Apparently they made leather tents for the Roman army. I had searched this site but I couldn’t find that this topic had been discussed yet.
Did the apostle Paul, Priscilla and Aquila sell their tents to the Roman army?
by hoser 11 Replies latest watchtower bible
I guess apostles and their friends got special privileges as well as the governing body.
I thought supporting the war effort was a disfellowshipping offence.
neat blue dog
No special privileges or permissions needed, as the fact is there was never a conflict of interest with serving in the military and being a Christian. Just ask baptized officer Cornelius! In the words of Peter, "Can anyone ... prevent these from being baptized who have received the holy spirit just as we have?"
The WTS tends to just kind of gloss over this point - just who were Paul and Priscilla and Aquila selling those tents to?
It's not like there were guys getting 2 weeks paid vacation and taking the family on a camping trip to a national park. A subsistence farmer or fisherman of workman would have no need for, let alone could afford, a tent.
Pretty much the only market for tents would be the military.
Today, of course, if you work for a defense contractor supplying material to the military, you are expected to quit your job, under the threat of being disfellowshipped / self-disassociated or "non-neutral activity".
Could catch, Hoser.

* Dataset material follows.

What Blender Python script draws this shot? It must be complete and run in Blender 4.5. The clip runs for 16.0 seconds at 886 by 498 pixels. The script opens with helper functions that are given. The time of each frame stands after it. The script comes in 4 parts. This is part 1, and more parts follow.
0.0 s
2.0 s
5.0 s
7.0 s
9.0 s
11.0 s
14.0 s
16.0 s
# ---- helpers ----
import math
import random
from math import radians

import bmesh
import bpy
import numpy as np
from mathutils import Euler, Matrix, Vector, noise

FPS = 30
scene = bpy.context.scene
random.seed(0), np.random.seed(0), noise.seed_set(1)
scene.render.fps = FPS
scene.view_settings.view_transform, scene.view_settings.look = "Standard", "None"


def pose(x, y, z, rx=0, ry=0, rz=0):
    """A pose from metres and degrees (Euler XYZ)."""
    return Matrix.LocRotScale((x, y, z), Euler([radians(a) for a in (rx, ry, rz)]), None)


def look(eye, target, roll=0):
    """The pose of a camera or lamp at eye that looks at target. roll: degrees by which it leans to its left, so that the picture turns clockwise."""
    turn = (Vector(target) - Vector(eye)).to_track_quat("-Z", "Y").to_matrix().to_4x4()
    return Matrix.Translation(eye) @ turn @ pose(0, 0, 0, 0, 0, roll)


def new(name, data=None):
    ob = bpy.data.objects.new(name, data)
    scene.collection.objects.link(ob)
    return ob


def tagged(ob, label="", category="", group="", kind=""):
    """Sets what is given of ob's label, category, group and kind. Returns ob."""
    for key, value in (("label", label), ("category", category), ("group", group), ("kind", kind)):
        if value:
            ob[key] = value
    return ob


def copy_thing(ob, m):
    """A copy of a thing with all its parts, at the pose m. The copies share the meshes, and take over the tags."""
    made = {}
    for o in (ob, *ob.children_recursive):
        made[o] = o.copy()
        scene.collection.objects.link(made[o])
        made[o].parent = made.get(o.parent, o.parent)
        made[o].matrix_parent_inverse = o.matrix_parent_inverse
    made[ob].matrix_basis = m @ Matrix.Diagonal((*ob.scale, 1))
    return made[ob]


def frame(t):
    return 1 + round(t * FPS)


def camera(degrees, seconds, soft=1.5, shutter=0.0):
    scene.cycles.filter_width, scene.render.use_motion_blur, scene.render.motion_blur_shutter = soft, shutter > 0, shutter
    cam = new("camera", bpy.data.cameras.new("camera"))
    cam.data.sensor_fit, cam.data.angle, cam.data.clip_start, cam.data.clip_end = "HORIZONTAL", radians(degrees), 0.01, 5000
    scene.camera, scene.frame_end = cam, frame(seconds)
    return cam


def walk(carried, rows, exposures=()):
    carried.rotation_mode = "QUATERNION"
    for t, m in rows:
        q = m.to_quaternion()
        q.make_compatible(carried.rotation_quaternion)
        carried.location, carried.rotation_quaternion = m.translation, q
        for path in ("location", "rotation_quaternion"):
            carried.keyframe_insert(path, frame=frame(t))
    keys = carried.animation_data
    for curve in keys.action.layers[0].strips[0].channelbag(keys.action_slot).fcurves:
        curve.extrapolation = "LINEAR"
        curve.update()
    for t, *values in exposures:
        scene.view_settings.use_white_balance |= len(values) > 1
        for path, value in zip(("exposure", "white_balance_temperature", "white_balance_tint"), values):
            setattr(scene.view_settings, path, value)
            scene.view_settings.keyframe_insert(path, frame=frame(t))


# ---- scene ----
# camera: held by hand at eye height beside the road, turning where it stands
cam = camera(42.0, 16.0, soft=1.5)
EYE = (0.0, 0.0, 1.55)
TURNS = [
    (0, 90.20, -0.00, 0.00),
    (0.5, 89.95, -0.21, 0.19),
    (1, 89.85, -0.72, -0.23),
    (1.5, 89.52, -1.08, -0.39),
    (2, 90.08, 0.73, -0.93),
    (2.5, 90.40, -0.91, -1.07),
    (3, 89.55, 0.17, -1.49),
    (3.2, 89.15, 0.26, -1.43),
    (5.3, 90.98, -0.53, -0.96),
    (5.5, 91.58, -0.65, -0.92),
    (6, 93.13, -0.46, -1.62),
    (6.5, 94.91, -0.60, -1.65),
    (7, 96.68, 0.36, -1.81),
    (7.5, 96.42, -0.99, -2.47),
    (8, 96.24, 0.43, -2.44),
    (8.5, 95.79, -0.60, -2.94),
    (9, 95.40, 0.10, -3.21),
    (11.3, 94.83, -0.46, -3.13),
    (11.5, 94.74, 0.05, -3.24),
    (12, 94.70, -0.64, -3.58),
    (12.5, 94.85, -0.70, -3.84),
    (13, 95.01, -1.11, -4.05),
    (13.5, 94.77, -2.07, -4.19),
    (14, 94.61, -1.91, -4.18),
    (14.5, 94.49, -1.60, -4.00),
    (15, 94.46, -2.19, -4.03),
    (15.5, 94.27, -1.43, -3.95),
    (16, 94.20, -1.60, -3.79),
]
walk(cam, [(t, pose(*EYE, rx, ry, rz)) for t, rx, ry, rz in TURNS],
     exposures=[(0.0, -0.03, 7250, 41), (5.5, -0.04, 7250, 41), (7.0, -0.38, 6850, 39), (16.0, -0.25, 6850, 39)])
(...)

I never gave it thought, but it makes sense.
Watchtower will probably claim the tents where for worship gatherings! For example tents for Jewish temples in the deserts and now Christian meeting places. Or for travelling merchants. Anything but the army, of course, the most obvious market!
I too used to ponder Cornelius being baptised, when I was a JW.

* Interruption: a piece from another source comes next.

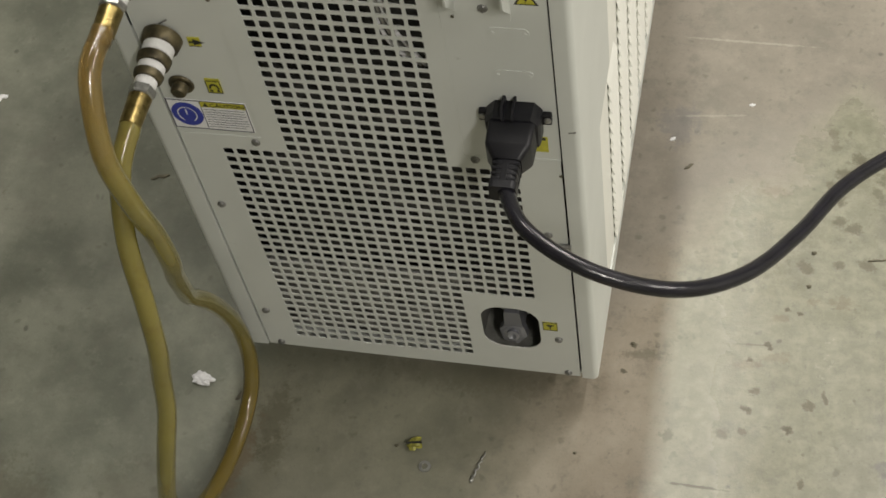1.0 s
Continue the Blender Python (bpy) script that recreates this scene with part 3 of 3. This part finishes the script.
def bracket():
    """Folded steel cord bracket with two upright fins."""
    z0, z1 = 0.574, 0.6345
    body = part("cord_bracket", boxed(0.2775, 0.3185, 0.0004, 0.0013, z0, z1), PAINT, chiller, "folded grey cord bracket")
    for x in (0.2775, 0.3175):
        bm = bmesh.new()
        out = [(0.0, 0.582), (-0.019, 0.606), (-0.020, 0.610), (-0.020, 0.632), (-0.018, 0.6345), (0.0, 0.6345)]
        a = [bm.verts.new((x, y, z)) for y, z in out]
        b = [bm.verts.new((x + 0.0014, y, z)) for y, z in out]
        bm.faces.new(a)
        bm.faces.new(b[::-1])
        for i in range(len(out)):
            j = (i + 1) % len(out)
            bm.faces.new((a[j], a[i], b[i], b[j]))
        part("fin", bm, PAINT, body)
    part("cable_hole", plate(disc_outline(0.298, 0.6165, 0.0092, 0.0075), -0.0001, 0.0010), BLACK_INK, body, "dark round hole with rubber grommet")
    for z in (0.5605, 0.5135):
        part("knockout", plate(rounded(0.3005, 0.3305, z - 0.0055, z + 0.0055, 0.0045, 4), 0.0003, 0.0014), PAINT, chiller)
        for x in (0.3035, 0.3275):
            part("knockout_dimple", lathe([(0, 0.0016), (0.0004, 0.0013)], (x, 0.0004, z), (0, -1, 0), 10), PAINT, chiller)
    for x, z, r in ((0.092, 0.576, 0.0015), (0.133, 0.600, 0.0013), (0.276, 0.575, 0.0014), (0.344, 0.389, 0.0017)):
        part("pilot_hole", plate(disc_outline(x, z, r, r, 12), 0.0001, 0.0009), WOOD_DARK, chiller, "small rusty pilot hole")
    for x, z, length, turn in ((0.049, 0.549, 0.009, 35), (0.356, 0.449, 0.006, 10)):
        bar = part("scrape_mark", boxed(-length / 2, length / 2, -0.0002, 0.0004, -0.0006, 0.0006), SCREW, chiller)
        bar.matrix_local = pose(x, -0.0001, z, 0, -turn, 0)
    part("slot", boxed(0.0768, 0.0782, 0.0004, 0.0013, 0.645, 0.6555), BLACK_INK, chiller)
    part("slot", boxed(0.2515, 0.2529, 0.0004, 0.0013, 0.643, 0.6555), BLACK_INK, chiller)


drain_recess()
bracket()


# ---- labels ----
def label_plate(name, outline, mat, label, y=0.0012, thick=0.0006, parent=chiller):
    return part(name, plate(outline, y - thick, y), mat, parent, label)


def rect(x0, x1, z0, z1):
    return [(x0, z0), (x1, z0), (x1, z1), (x0, z1)]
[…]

Neat Blue dog That scripture shows Watchtower doctrine really does not make sense - their demanding you pass their "test" before you can get baptised!

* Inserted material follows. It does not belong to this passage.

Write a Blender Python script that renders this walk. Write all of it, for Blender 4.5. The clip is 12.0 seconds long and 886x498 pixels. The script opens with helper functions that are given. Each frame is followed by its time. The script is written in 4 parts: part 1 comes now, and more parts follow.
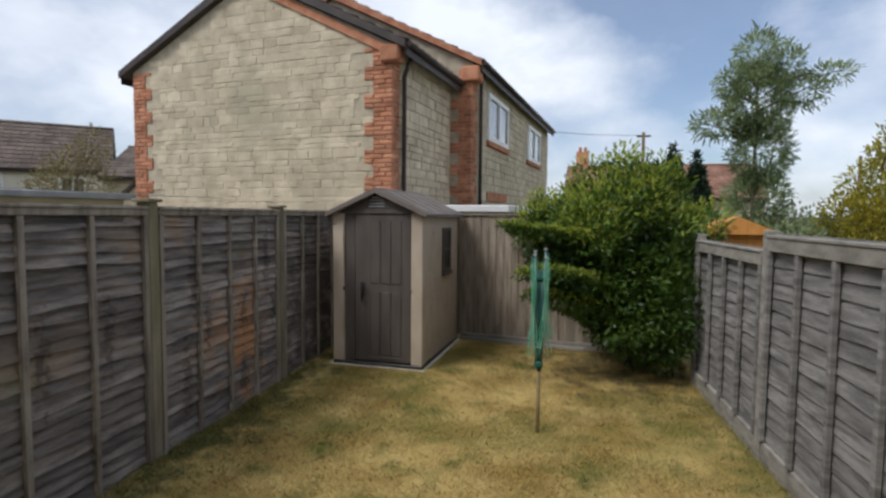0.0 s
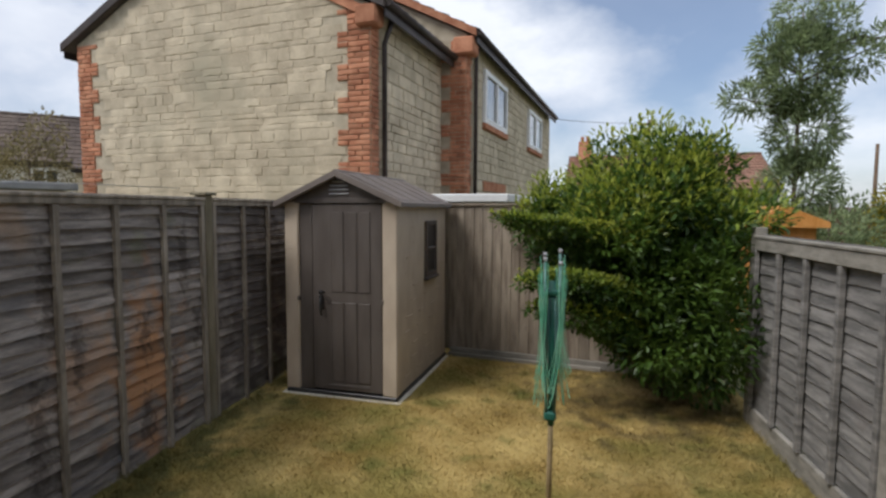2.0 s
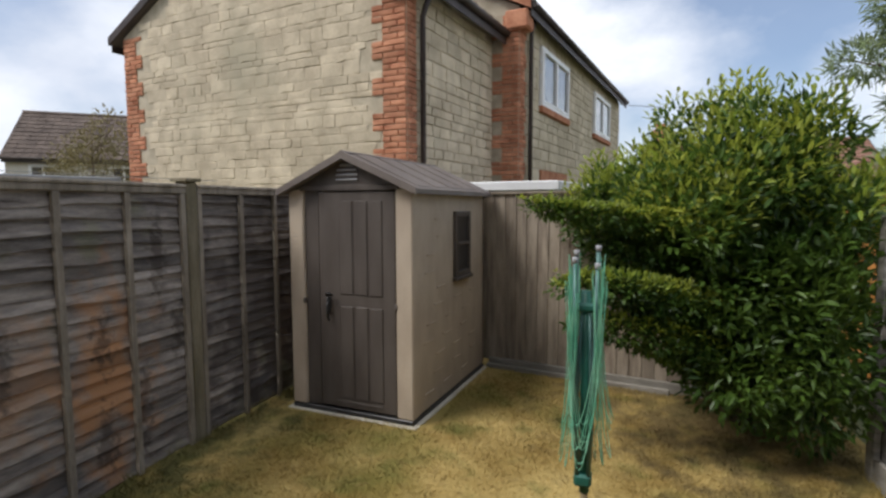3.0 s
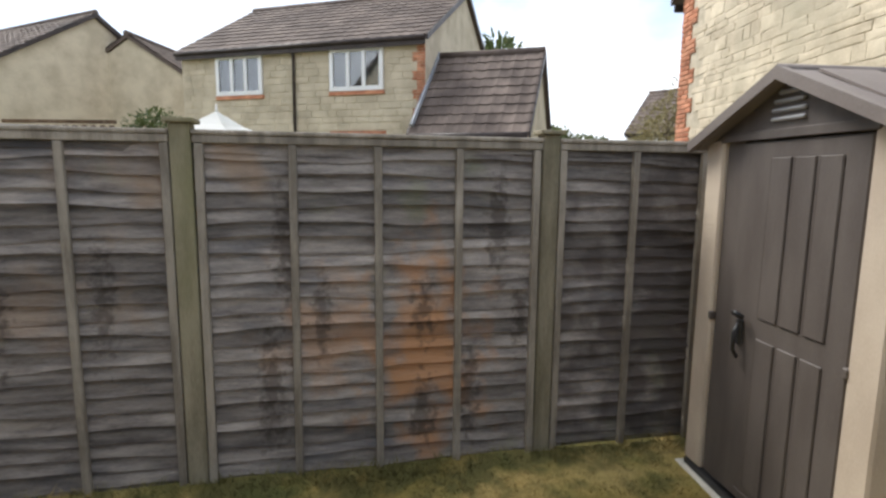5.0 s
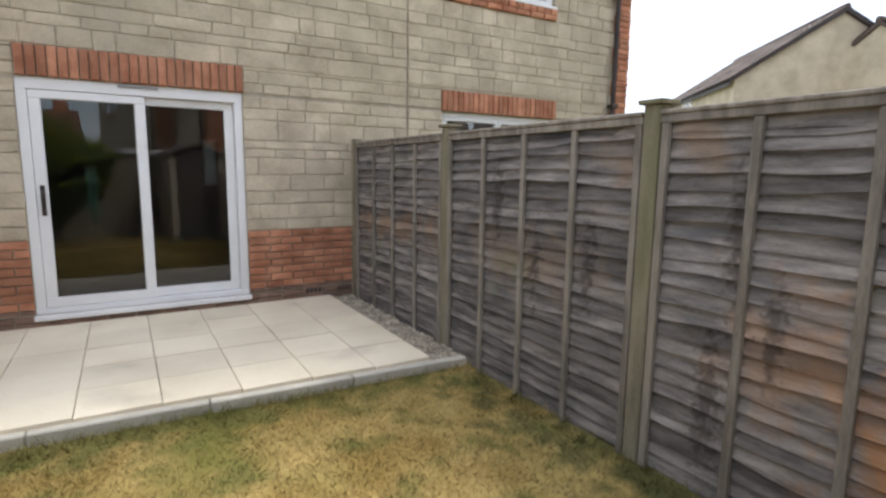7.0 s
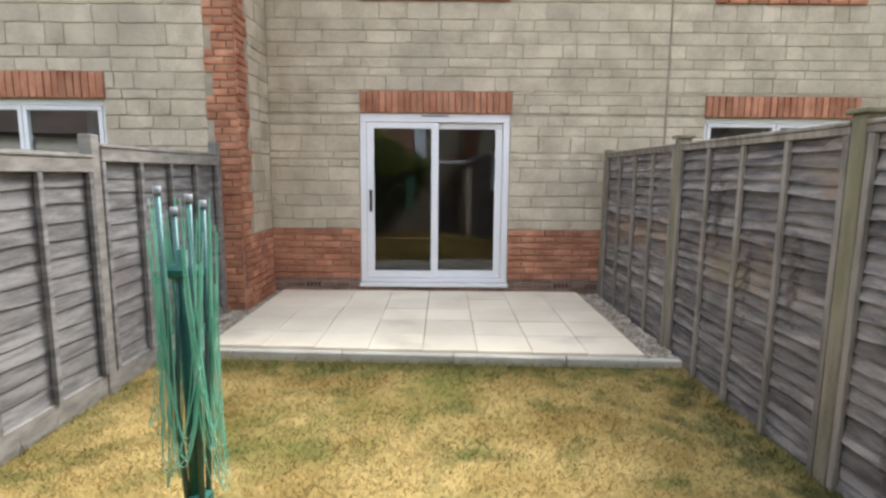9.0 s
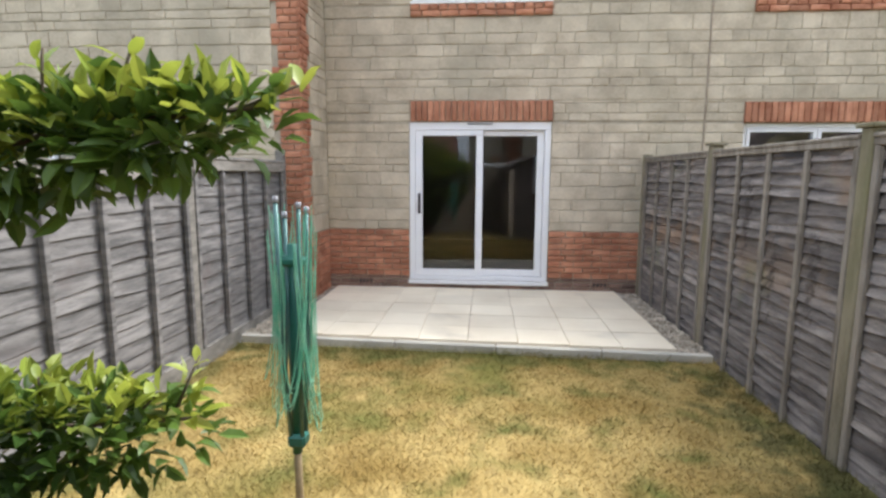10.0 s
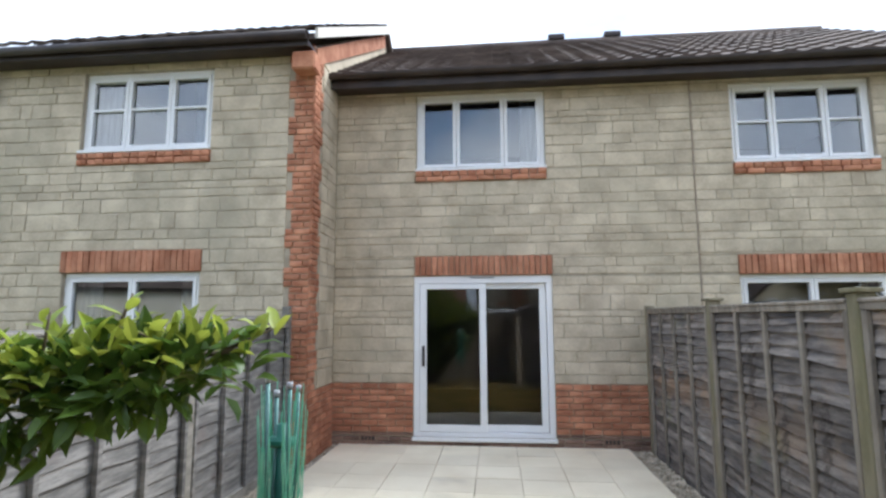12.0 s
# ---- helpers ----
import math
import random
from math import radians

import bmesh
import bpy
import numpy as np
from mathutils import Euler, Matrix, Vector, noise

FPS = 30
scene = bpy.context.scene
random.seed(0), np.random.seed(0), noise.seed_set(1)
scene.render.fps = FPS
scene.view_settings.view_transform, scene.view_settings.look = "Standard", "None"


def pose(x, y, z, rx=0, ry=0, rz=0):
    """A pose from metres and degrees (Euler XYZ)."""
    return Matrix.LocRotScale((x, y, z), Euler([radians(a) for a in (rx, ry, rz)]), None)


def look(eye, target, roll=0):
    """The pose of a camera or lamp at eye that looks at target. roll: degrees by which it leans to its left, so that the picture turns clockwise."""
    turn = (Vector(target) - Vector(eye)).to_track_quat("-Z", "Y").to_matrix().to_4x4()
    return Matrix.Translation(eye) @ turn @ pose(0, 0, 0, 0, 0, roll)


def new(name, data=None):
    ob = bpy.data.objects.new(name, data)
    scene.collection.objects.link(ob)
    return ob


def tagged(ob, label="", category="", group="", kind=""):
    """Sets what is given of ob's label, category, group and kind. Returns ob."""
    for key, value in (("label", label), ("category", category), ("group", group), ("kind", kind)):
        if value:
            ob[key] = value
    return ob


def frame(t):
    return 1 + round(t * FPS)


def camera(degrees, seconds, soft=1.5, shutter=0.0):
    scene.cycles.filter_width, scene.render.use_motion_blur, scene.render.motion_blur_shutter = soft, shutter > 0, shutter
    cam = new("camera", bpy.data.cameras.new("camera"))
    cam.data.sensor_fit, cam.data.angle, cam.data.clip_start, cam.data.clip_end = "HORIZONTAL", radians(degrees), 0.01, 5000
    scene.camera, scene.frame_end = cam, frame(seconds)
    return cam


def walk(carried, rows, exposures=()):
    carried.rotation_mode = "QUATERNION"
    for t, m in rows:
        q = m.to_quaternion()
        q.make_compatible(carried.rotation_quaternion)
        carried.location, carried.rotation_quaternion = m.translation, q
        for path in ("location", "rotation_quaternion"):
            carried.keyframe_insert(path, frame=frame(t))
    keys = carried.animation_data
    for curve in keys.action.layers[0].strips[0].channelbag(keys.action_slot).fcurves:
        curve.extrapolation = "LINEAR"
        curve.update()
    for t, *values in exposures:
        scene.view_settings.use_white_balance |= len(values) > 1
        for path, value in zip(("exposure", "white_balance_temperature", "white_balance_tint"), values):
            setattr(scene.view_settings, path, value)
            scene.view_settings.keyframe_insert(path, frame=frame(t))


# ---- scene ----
cam = camera(79.4, 12.0, soft=2.6)
PATH = [
    (0, (-0.786, 0.713, 1.724), (-1.141, 2.677, 1.598), 0.53),
    (0.5, (-0.839, 0.796, 1.687), (-1.196, 2.760, 1.555), 0.51),
    (1, (-0.873, 1.087, 1.661), (-1.226, 3.051, 1.524), 0.41),
    (1.5, (-0.860, 1.529, 1.671), (-1.214, 3.492, 1.524), 0.36),
    (2, (-0.852, 2.013, 1.687), (-1.205, 3.976, 1.538), 0.27),
    (2.5, (-0.771, 2.447, 1.675), (-1.137, 4.407, 1.520), 0.11),
    (4.5, (-0.594, 4.149, 1.496), (-2.429, 4.907, 1.254), 0.38),
    (5, (-0.666, 4.627, 1.571), (-2.607, 5.022, 1.294), 0.61),
    (5.5, (-0.667, 5.028, 1.682), (-2.646, 5.023, 1.396), 0.77),
    (6, (-0.803, 5.309, 1.625), (-2.663, 4.635, 1.333), 0.76),
    (6.5, (-0.965, 5.518, 1.516), (-2.386, 4.141, 1.226), 0.74),
    (7, (-1.202, 5.640, 1.474), (-2.219, 3.943, 1.184), 0.72),
    (7.5, (-1.307, 5.822, 1.480), (-1.908, 3.937, 1.190), 0.66),
    (8.5, (-1.480, 6.200, 1.495), (-1.640, 4.220, 1.212), 0.55),
    (9.5, (-1.488, 6.612, 1.529), (-1.371, 4.635, 1.250), 0.42),
    (10, (-1.467, 6.808, 1.551), (-1.311, 4.834, 1.274), 0.33),
    (10.5, (-1.496, 6.877, 1.619), (-1.315, 4.904, 1.345), 0.21),
    (11, (-1.515, 6.861, 1.666), (-1.321, 4.872, 1.603), -0.05),
    (11.5, (-1.544, 6.856, 1.642), (-1.345, 4.871, 1.783), -0.13),
    (12, (-1.545, 6.868, 1.681), (-1.353, 4.894, 1.932), -0.22),
]
EXPOSURES = [(0.0, -0.08, 5850, 11), (2.5, -0.04, 6000, 12), (4.5, 0.74, 6050, 12), (5.5, 0.84, 5900, 9), (6.5, 0.92, 5950, 12), (7.5, 0.95, 6000, 13), (9.5, 1.18, 5800, 13), (10.5, 1.18, 5800, 13), (11.0, 1.25, 5750, 12), (11.5, 1.32, 5600, 10), (12.0, 0.97, 5500, 10)]
walk(cam, [(t, look(eye, target, roll)) for t, eye, target, roll in PATH], EXPOSURES)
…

Jesus took part in this Himself!
Doesn't the Watchtower know that Jesus was well aware of what the "servant" of the centurion would do if He healed the servant?
The "healed servant" would continue to aid the centurion in preparing for "Military Duties"! ( No matter what job the servant had, anything he did for the centurion was going to aid the centurion. Whether the servant cooked his meals, shined his boots, cleaned his weapons, or whatever, he was still going to be in service to aid the centurion in one way or the other.)
It doesn't take a rocket scientist to know what the servant of the centurion was going to do "after" Jesus healed him. He was going to do what he always did.
Help the centurion in completing military duties. Doesn't the Watchtower know how to read?
Luke 7: 1-10
Jesus Heals a Centurion's Servant
7 After he had finished all his sayings in the hearing of the people, he entered Capernaum. 2 Now a centurion had a servant[a] who was sick and at the point of death, who was highly valued by him. 3 When the centurion[b] heard about Jesus, he sent to him elders of the Jews, asking him to come and heal his servant. 4 And when they came to Jesus, they pleaded with him earnestly, saying, “He is worthy to have you do this for him, 5 for he loves our nation, and he is the one who built us our synagogue.” 6 And Jesus went with them. When he was not far from the house, the centurion sent friends, saying to him, “Lord, do not trouble yourself, for I am not worthy to have you come under my roof. 7 Therefore I did not presume to come to you. But say the word, and let my servant be healed. 8 For I too am a man set under authority, with soldiers under me: and I say to one, ‘Go,’ and he goes; and to another, ‘Come,’ and he comes; and to my servant, ‘Do this,’ and he does it.” 9 When Jesus heard these things, he marveled at him, and turning to the crowd that followed him, said, “I tell you, not even in Israel have I found such faith.” 10 And when those who had been sent returned to the house, they found the servant well.
Makes perfect sense. The locals didn't need tents in general. Soldiers did.